> _THE REQUEST_: Find the lines below that contain the string "frame". Copy each one.
* Begin DATA BLOCK *
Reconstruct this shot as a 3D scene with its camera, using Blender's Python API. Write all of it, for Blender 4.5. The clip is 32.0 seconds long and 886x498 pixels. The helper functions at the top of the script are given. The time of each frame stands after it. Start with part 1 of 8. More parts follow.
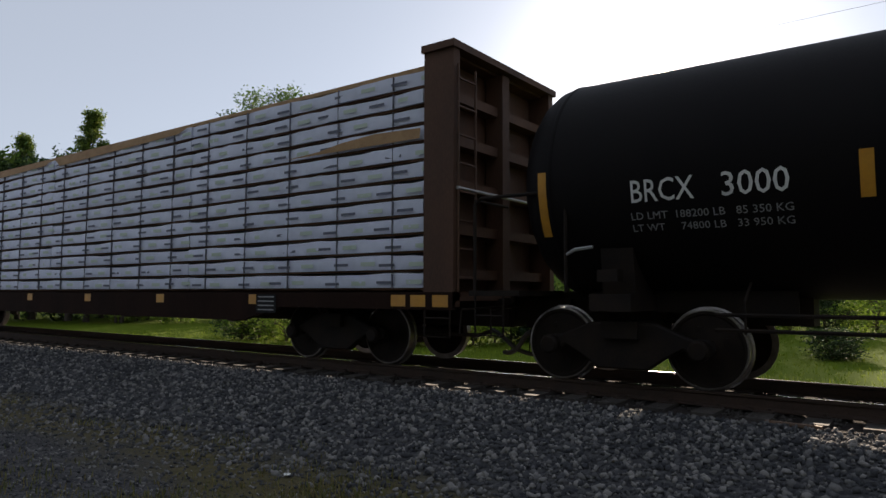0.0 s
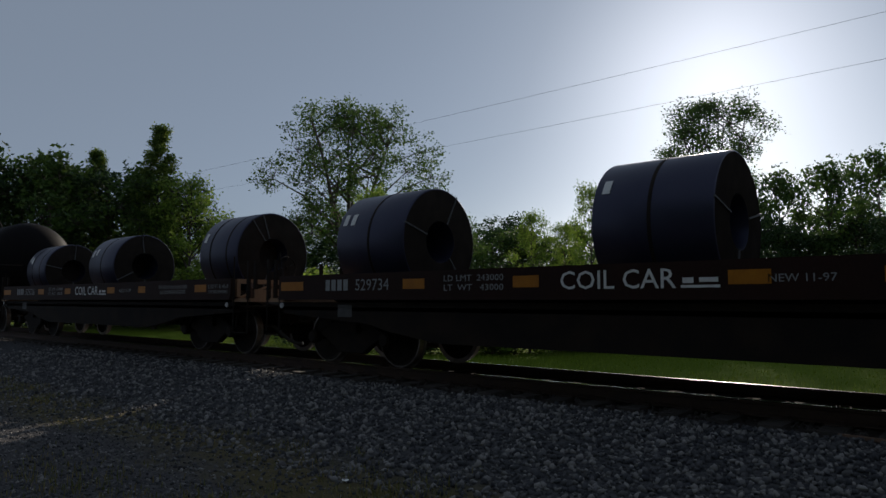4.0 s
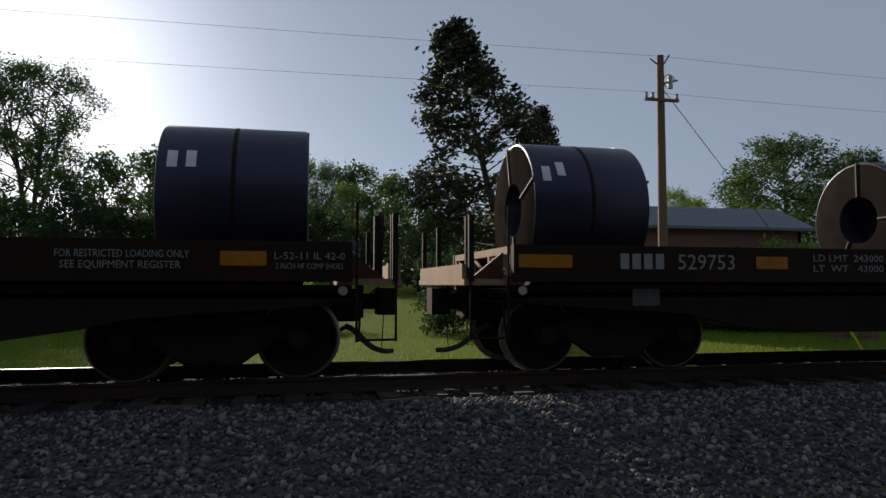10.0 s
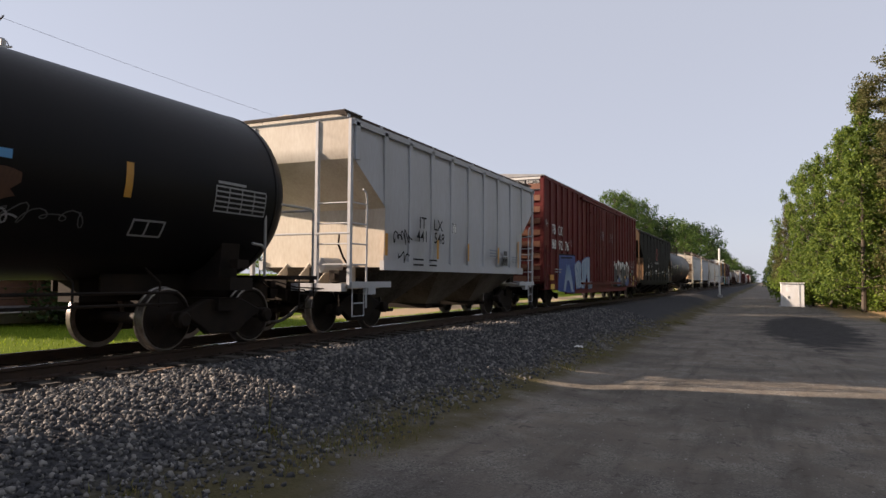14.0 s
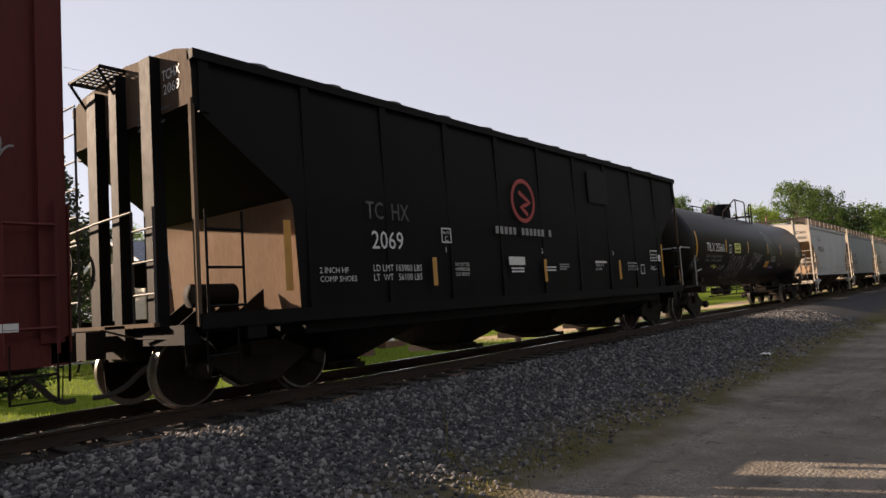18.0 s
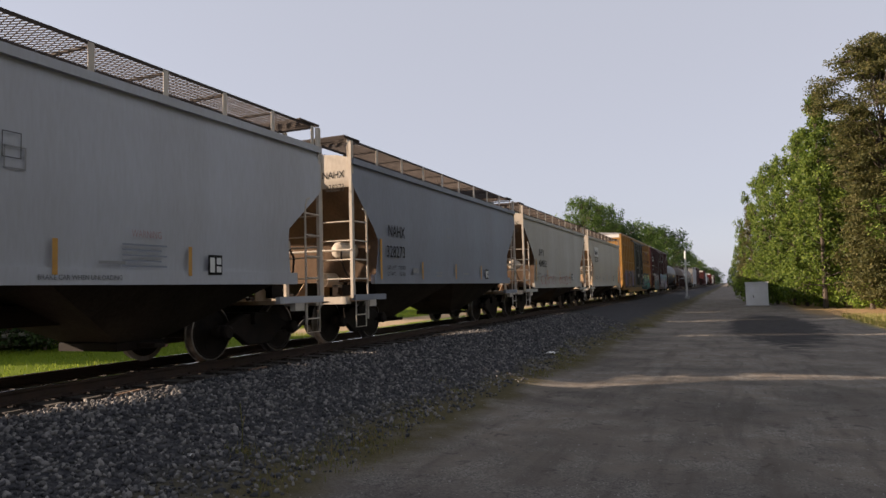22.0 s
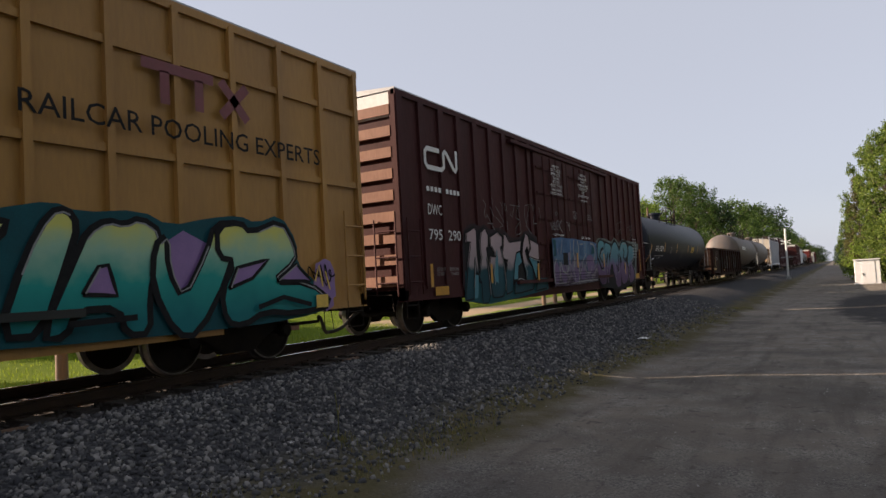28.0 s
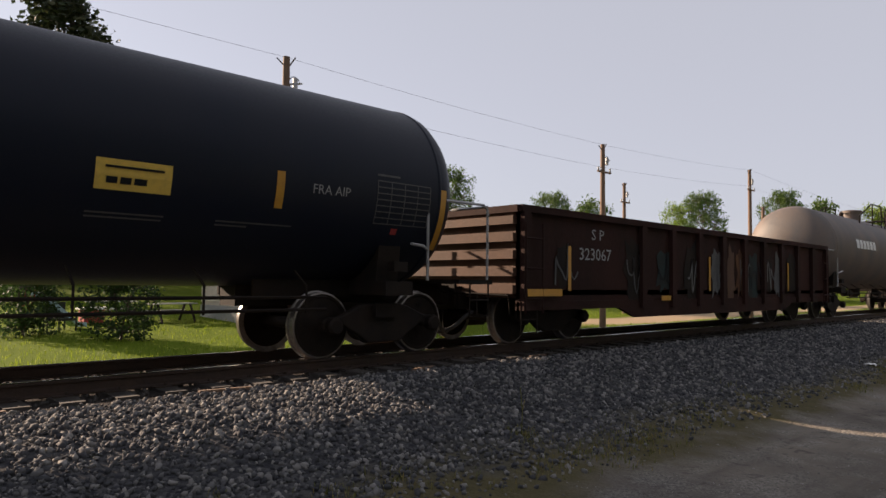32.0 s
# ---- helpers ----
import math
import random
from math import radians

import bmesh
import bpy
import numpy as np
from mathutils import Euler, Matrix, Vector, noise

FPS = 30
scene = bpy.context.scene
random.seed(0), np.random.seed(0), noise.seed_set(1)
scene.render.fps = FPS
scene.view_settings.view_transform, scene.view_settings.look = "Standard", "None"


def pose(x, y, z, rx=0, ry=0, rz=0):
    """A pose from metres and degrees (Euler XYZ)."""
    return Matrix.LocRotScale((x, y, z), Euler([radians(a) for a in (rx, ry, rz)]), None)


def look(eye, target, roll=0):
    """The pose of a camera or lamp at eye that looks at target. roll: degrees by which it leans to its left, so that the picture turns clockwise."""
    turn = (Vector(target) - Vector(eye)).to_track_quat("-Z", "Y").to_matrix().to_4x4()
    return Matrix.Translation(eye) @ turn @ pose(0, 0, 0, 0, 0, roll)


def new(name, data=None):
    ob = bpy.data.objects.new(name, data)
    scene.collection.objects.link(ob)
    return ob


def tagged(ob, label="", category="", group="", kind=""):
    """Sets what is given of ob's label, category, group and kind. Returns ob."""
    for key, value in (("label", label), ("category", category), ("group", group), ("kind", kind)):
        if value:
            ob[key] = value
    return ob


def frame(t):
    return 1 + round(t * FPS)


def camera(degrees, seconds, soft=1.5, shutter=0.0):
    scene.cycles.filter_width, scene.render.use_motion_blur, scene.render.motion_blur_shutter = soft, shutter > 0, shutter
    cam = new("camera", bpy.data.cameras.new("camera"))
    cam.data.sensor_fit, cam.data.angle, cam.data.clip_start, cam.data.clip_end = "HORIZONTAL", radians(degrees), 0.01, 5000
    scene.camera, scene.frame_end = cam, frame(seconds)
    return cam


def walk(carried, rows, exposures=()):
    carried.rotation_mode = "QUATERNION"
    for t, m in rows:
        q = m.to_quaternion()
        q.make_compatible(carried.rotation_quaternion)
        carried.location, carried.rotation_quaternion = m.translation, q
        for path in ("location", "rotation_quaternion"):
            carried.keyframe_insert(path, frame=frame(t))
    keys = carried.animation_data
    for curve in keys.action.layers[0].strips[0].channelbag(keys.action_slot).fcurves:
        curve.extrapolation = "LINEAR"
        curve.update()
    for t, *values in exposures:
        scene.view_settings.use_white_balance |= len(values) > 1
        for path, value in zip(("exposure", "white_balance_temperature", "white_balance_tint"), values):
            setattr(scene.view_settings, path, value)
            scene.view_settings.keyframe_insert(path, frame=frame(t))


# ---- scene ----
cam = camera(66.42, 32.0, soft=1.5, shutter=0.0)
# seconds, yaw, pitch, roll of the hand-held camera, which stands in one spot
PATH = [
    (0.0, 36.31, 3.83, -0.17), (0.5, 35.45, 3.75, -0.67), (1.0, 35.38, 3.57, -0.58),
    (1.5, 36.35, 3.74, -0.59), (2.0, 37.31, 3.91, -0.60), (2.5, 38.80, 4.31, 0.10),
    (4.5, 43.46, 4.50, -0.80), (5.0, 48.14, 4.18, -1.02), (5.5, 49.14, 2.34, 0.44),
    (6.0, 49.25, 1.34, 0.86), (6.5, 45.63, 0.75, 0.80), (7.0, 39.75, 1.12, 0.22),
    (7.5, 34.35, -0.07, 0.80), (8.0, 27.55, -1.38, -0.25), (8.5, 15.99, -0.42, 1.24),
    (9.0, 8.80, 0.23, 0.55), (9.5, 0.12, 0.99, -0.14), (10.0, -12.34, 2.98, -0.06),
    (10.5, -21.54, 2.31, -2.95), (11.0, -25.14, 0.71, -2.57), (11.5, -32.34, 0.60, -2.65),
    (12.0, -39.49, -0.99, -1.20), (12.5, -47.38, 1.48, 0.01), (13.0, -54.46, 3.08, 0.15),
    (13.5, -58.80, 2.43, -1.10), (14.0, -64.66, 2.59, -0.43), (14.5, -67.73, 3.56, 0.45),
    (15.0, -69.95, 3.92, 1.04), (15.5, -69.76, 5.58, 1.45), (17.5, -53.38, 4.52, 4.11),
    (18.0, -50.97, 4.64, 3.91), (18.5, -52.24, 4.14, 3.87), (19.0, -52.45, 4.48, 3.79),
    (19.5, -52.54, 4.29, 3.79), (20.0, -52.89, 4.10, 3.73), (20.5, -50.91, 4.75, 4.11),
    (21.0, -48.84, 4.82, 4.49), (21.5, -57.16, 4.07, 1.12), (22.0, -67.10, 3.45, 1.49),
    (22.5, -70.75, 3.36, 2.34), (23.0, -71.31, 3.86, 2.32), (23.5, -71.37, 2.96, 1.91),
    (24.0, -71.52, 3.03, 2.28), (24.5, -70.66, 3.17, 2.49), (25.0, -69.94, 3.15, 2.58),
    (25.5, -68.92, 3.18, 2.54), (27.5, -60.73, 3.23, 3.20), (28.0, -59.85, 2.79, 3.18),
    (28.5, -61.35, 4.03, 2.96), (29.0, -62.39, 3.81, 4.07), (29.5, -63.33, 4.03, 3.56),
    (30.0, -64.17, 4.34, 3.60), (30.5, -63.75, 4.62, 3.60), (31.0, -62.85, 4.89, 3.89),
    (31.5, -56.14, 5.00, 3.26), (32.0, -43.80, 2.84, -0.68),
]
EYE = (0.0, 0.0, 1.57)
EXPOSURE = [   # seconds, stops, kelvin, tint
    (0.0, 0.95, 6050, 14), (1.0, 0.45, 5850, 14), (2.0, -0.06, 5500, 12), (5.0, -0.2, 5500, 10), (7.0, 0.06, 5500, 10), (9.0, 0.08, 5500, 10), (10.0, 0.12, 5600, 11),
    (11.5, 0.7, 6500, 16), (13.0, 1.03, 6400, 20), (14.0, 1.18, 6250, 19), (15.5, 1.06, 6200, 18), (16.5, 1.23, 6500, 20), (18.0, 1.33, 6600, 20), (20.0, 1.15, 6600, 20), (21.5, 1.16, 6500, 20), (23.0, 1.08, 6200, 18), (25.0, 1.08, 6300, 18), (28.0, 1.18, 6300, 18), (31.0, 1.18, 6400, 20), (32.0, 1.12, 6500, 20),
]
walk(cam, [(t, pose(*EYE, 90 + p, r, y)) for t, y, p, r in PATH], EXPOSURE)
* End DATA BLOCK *
> _RESULT FOR THIS EXERCISE_:
Reconstruct this shot as a 3D scene with its camera, using Blender's Python API. Write all of it, for Blender 4.5. The clip is 32.0 seconds long and 886x498 pixels. The helper functions at the top of the script are given. The time of each frame stands after it. Start with part 1 of 8. More parts follow.
def frame(t):
    scene.camera, scene.frame_end = cam, frame(seconds)
            carried.keyframe_insert(path, frame=frame(t))
            scene.view_settings.keyframe_insert(path, frame=frame(t))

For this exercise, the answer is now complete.